Qu’encourt notre économie en étant dépendante des hydrocarbures ?
Il est vrai que 97% des ressources budgétaires de notre pays sont issues du secteur des hydrocarbures. Cette principale rente est considérée comme le baromètre de l’économie algérienne. Pour cela le gouvernement algérien doit impérativement s’orienter vers le développement d’autres secteurs d’activité tout en renforçant la production pétro-gazière étant donné que les facteurs de cette production sont des éléments déjà connus de l’équation économique algérienne.
Selon vous comment pouvons-nous diversifier notre économie ?
Afin de diversifier nos sources de revenu national, nous devons nous orienter vers d’autres secteurs tel que le tourisme, l’agriculture ainsi que celui de l’énergie solaire et ce au vue du grand potentiel dans jouit notre pays.
Dans ce contexte, l’agriculture qui, comme nous l’avons remarqué durant ces dernières années, a connu un énorme développement en termes de production et d’exportation. De ce fait, le Gouvernement a pour mission de pousser davantage à l’émancipation de ce secteur en mettant en place une série de reformes et de directives afin de replacer l’Algérie sur l’échiquier mondial des exportations agricoles.
Par ailleurs, le secteur du tourisme devra être mis au premier plan de la stratégie de développement du pays, de part le fort potentiel naturel que possède l’Algérie et qui est placé au 4e rang des destinations les plus populaires en Afrique, après la Maroc, la Tunisie et l’Afrique de sud (selon l’Organisation mondiale du tourisme OMT). De plus, ce secteur peut être considéré comme la seule source de revenus en devises, et ce sans effectuer la moindre opération d’exportation.
Le président Tebboune a qualifié l’année 2022 d’année économique par excellence, pour vous que seraient les axes majeurs pour y parvenir ?

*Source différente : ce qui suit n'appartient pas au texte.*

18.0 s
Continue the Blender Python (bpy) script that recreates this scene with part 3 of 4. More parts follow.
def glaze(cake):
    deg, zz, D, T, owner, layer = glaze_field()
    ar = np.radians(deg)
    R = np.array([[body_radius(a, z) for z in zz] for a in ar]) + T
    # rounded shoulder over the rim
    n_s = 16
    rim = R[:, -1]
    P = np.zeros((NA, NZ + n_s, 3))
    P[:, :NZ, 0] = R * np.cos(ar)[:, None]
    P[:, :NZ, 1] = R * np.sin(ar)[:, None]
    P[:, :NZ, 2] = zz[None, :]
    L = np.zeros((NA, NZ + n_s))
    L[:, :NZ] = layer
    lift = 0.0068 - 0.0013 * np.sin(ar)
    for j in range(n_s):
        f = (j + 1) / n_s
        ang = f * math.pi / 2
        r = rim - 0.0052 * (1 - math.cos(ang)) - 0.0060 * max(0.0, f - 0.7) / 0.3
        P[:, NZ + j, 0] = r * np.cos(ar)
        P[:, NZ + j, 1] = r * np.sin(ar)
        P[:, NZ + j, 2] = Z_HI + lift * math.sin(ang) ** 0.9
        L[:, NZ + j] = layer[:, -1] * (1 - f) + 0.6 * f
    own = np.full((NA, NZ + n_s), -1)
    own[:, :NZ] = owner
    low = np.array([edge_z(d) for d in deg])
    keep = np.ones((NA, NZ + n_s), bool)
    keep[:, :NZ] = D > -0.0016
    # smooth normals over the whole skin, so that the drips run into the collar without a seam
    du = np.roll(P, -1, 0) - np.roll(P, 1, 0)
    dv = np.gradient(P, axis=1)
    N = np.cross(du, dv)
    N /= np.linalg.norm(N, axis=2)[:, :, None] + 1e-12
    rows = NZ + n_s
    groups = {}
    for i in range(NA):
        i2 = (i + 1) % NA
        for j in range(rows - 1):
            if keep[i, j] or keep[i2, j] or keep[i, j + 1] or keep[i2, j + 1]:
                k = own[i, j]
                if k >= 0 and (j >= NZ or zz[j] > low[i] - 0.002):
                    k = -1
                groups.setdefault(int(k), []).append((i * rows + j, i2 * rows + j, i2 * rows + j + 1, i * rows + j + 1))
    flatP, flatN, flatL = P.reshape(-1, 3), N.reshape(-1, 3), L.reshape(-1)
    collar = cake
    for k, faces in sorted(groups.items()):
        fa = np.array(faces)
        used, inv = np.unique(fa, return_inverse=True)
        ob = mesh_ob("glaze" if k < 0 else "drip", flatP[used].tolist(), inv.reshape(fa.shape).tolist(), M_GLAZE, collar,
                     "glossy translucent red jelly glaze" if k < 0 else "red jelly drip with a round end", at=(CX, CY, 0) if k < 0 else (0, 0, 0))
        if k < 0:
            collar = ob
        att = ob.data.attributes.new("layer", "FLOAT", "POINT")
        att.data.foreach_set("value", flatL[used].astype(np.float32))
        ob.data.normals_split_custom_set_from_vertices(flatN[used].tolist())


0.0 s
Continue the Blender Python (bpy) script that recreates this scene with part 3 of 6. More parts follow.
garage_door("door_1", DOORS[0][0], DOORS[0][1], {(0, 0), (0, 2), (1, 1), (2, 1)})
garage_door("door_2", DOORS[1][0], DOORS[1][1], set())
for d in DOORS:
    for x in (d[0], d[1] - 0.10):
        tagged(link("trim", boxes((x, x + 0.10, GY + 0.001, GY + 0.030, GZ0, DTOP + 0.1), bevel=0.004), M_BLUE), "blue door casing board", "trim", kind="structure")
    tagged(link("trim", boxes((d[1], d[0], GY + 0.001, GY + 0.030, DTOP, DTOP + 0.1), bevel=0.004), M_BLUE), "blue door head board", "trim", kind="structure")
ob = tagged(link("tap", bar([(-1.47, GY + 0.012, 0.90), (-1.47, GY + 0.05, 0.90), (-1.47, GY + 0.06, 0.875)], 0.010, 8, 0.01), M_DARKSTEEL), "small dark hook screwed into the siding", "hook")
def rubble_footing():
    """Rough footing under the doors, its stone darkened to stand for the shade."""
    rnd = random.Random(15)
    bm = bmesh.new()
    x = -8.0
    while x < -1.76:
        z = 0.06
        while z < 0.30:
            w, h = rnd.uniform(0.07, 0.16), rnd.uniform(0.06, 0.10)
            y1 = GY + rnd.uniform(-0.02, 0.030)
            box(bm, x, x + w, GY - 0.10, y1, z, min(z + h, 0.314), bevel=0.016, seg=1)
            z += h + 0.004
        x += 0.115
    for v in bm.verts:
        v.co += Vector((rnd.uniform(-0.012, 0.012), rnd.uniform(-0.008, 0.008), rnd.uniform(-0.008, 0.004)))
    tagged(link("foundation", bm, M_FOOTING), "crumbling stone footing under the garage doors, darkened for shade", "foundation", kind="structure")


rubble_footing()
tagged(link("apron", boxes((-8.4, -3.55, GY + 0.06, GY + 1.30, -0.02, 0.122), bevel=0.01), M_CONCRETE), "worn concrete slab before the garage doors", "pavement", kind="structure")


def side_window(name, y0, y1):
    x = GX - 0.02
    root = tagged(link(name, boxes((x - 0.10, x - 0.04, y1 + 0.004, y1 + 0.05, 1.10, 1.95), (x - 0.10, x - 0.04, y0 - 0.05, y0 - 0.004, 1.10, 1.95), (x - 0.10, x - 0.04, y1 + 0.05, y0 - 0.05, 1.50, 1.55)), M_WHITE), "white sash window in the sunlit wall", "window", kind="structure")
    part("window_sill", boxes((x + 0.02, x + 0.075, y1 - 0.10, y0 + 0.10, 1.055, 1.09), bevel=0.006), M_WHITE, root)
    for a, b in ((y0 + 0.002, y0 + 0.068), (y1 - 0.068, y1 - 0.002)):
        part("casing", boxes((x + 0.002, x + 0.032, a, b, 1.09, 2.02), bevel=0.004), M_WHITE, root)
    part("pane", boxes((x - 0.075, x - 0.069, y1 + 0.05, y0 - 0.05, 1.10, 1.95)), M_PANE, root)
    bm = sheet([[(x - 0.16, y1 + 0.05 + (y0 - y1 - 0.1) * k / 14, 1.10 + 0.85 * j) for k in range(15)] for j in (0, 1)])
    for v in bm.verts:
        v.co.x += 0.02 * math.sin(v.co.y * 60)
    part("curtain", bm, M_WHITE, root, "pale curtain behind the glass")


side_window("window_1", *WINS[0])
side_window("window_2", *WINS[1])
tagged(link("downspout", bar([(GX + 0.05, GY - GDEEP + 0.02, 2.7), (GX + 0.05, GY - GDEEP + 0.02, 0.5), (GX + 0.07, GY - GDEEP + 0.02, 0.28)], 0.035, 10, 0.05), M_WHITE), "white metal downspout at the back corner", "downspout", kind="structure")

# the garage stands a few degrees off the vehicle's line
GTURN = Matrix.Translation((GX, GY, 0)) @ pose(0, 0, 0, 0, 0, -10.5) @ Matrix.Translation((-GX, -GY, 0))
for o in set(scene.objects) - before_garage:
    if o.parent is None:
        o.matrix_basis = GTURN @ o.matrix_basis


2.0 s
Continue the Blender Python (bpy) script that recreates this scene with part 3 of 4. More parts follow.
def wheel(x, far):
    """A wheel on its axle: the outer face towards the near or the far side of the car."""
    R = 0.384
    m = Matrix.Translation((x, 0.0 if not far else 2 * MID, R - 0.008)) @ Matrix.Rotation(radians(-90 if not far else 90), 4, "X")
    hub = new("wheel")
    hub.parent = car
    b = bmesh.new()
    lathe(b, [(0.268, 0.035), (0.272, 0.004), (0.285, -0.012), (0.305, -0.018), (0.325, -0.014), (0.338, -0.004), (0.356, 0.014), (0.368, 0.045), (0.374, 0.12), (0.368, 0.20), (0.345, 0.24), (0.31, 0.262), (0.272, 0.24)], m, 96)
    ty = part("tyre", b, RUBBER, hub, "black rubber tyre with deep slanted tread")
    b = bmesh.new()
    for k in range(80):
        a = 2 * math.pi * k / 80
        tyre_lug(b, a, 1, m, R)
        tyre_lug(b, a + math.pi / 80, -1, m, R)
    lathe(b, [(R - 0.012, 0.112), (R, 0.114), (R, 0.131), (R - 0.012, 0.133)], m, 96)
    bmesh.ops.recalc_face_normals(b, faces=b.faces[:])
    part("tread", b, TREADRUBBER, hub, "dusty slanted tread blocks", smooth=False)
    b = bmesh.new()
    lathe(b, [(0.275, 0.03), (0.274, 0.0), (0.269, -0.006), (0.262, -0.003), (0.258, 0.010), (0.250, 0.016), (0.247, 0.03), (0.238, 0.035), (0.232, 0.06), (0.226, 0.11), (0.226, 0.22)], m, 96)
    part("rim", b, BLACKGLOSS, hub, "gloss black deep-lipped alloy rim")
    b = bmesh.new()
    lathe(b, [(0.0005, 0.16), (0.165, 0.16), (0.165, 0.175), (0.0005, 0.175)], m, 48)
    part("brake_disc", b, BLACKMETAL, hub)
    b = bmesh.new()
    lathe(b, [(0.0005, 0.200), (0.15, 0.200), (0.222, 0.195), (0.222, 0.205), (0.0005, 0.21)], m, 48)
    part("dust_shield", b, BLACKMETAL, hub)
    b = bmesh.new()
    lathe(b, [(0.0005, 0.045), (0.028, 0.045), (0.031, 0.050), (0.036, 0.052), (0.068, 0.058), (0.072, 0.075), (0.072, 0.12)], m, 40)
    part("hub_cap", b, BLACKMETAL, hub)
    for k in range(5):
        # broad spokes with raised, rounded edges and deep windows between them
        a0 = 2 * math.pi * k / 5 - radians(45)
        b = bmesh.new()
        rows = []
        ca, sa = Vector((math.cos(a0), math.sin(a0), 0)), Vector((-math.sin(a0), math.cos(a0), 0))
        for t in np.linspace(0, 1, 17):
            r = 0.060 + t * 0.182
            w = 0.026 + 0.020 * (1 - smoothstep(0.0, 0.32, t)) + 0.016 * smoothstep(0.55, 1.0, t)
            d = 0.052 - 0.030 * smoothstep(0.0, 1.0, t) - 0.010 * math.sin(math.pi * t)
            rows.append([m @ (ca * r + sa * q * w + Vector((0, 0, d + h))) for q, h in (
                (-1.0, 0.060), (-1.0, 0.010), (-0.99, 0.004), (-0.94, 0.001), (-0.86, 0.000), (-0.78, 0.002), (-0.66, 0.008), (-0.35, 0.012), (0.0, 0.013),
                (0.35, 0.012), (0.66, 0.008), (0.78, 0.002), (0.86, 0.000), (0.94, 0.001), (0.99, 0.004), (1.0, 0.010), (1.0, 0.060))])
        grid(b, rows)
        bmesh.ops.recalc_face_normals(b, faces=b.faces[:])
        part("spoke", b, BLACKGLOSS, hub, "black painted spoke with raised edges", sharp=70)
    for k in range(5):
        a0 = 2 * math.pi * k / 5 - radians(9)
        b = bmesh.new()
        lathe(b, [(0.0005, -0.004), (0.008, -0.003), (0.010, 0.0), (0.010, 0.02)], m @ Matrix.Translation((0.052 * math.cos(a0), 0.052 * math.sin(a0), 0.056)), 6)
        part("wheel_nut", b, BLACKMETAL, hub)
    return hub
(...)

Afin de pouvoir concrétiser cette vision du président de la République, nous devons tout d’abord réviser les textes de lois relatifs à l’investissement en Algérie, dans le but de faciliter l’activité économique dans le pays. S’ajoutant à cela, une restructuration de la chaine logistique doit être entreprise afin de permettre une liaison tant bien au niveau national qu’international des différents operateurs économiques. Je plaiderais également pour une gestion juste et raisonnable des aides et des subventions de l’Etat dédiés aux investisseurs.
Causant une hausse des cours du pétrole, quel serait l’impact du conflit Russo-ukrainien sur l’économie algérienne ?

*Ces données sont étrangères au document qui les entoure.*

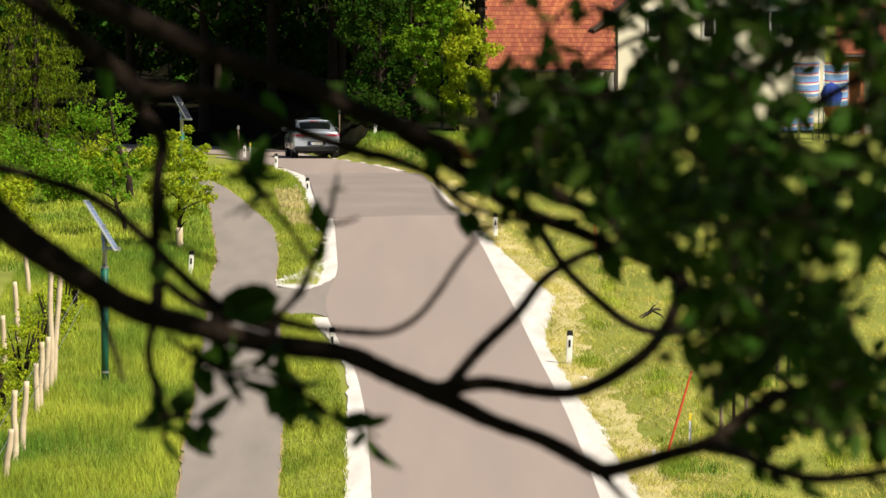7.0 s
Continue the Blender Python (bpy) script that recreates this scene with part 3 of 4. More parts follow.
def parasol(x, y):
    p = thing("parasol", (x, y, 0), "half closed dark blue cloth parasol on the lawn", "parasol")
    v, f = tube([(0, 0, 0, 0.03), (0, 0, 2.45, 0.025)], 10, per=1)
    link_mesh("pole", v, f, STEEL, p, smooth=True)
    part("base", box((0.5, 0.5, 0.08), (0, 0, 0.04), 0.02), BLACK, p)

    def cone(name, prof, material):
        vs, fs = [], []
        for r, z in prof:
            for k in range(24):
                w = 2 * math.pi * k / 24
                rr = r * (1 + 0.10 * math.cos(8 * w))
                vs.append((rr * math.cos(w), rr * math.sin(w), z))
        for i in range(len(prof) - 1):
            for k in range(24):
                j = (k + 1) % 24
                fs.append((i * 24 + k, i * 24 + j, (i + 1) * 24 + j, (i + 1) * 24 + k))
        link_mesh(name, vs, fs, material, p, smooth=True)

    cone("canopy", [(0.03, 2.42), (0.28, 2.25), (0.40, 1.95), (0.37, 1.7), (0.30, 1.45)], CLOTH_NAVY)
    cone("hem", [(0.305, 1.452), (0.22, 1.15), (0.10, 0.95)], CLOTH_RED)


parasol(15.3, 195.8)
crate = tagged(part("garden_box", box((0.7, 0.5, 0.35), (0, 0, 0.15), 0.03), WHITE, None, at=(12.5, 196.6, 0.02)), "white plastic box on the lawn", "box")
peg = thing("garden_marker", (9.2, 132.0, 0), "magenta marker on a thin stake in the lawn", "marker")
part("stake", box((0.04, 0.04, 1.5), (0, 0, 0.7), 0.005), STAKE, peg)
part("flag", box((0.18, 0.05, 0.45), (0, 0, 1.35), 0.02), MAGENTA, peg)


# ---- trees and shrubs ----
def blob_points(rng, n, centre, radii, hollow=0.55):
    p = rng.normal(size=(n, 3))
    p /= np.linalg.norm(p, axis=1)[:, None]
    r = hollow + (1 - hollow) * rng.random(n) ** 0.6
    return np.array(centre) + p * r[:, None] * np.array(radii)


def crown_points(rng, n, centre, radii, clumps, clump_size):
    """Leaf places gathered in clumps, for an uneven outline with gaps."""
    cs = blob_points(rng, clumps, centre, radii, 0.35)
    per = n // clumps
    return np.concatenate([blob_points(rng, per, c, np.array((1, 1, 0.75)) * clump_size * rng.uniform(0.6, 1.25), 0.2) for c in cs])


def tree(x, y, tall, spread, clear, leaves, size, material, seed, label, category="tree", group="", clumps=40, trunk=0.16, name="tree", lean=0.0, gz=None, clump=0.30):
    rng = np.random.default_rng(seed)
    z = height(x, y) if gz is None else gz
    t = thing(name, (x, y, z), label, category, group)
    top = clear + (tall - clear) * 0.75
    v, f = tube([(0, 0, -0.2, trunk * 1.35), (lean * 0.3, 0.02, clear * 0.5, trunk), (lean, 0.0, clear, trunk * 0.85), (lean * 1.4, 0.05, top, trunk * 0.2)], 10, 0.08, seed=seed)
    link_mesh("trunk", v, f, TRUNK_BARK, t, smooth=True)
    for k in range(6):
        a = rng.uniform(0, 2 * math.pi)
        z0 = clear * 0.75 + (top - clear) * 0.5 * k / 6
        e = spread * rng.uniform(0.5, 0.85)
        up = rng.uniform(0.25, 0.7) * e
        v, f = tube([(lean * z0 / max(clear, 0.1), 0, z0, trunk * 0.45), (math.cos(a) * e * 0.5 + lean, math.sin(a) * e * 0.5, z0 + up * 0.6, trunk * 0.28), (math.cos(a) * e + lean, math.sin(a) * e, z0 + up, trunk * 0.08)], 7, 0.1, per=4, seed=seed + k)
        link_mesh("limb", v, f, TRUNK_BARK, t, smooth=True)
    mid = (lean, 0, (clear + tall) / 2)
    pts = crown_points(rng, leaves, mid, (spread, spread, (tall - clear) / 2), clumps, spread * clump)
    pts = pts[pts[:, 2] > 0.05]
    v, f = cards(pts, rng.uniform(0.6, 1.3, len(pts)) * size, rng, 0.15, 0.65)
    tagged(link_mesh("crown", v, f, material, t), kind="stuff")
    return t


def shrub(x, y, tall, spread, leaves, size, material, seed, label, group=""):
    rng = np.random.default_rng(seed)
    z = height(x, y)
    t = thing("shrub", (x, y, z), label, "shrub", group)
    for k in range(5):
        a = rng.uniform(0, 2 * math.pi)
        v, f = tube([(0, 0, -0.1, 0.035), (math.cos(a) * spread * 0.3, math.sin(a) * spread * 0.3, tall * 0.5, 0.025), (math.cos(a) * spread * 0.6, math.sin(a) * spread * 0.6, tall * 0.85, 0.008)], 6, 0.1, per=3, seed=seed + k)
        link_mesh("stem", v, f, TRUNK_BARK, t, smooth=True)
    pts = crown_points(rng, leaves, (0, 0, tall * 0.52), (spread, spread, tall * 0.5), 26, spread * 0.33)
    pts = pts[pts[:, 2] > 0.03]
    v, f = cards(pts, rng.uniform(0.6, 1.3, len(pts)) * size, rng, 0.1, 0.65)
    tagged(link_mesh("crown", v, f, material, t), kind="stuff")
    return t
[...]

Nous avons constaté que l’annonce faite par le président russe Vladimir Poutine concernant l’opération militaire menée par la Russie en Ukraine, a fortement impacté le marché pétrolier mondial avec un baril atteignant les 105 dollars et qui est amené à connaitre de nouvelles hausses dans les jours à venir.

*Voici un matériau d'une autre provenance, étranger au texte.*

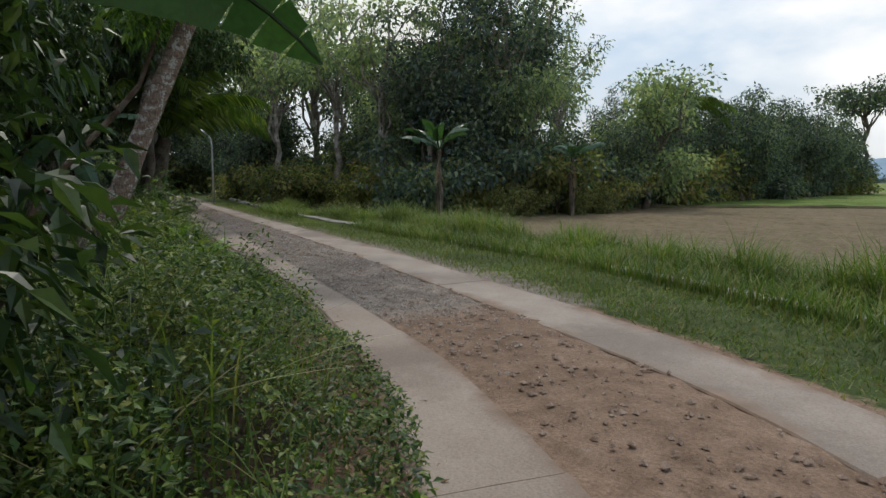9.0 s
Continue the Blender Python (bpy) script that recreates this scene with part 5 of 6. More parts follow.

Pour ce qui est de l’économie algérienne, nous pouvons décrire ce conflit comme étant une arme à double tranchant. D’un coté la hausse des prix du pétrole qui peut être considéré comme étant bénéfique pour notre économie en termes de rente pétrolière. D’autre part cette crise qui engendre également une hausse mondiale des prix des produits de première nécessité telle que le blé, un produit dont l’Algérie est fortement dépendante pour sa consommation ce qui pourrait fortement impacter le pouvoir d’achat des algériens dans les mois à venir.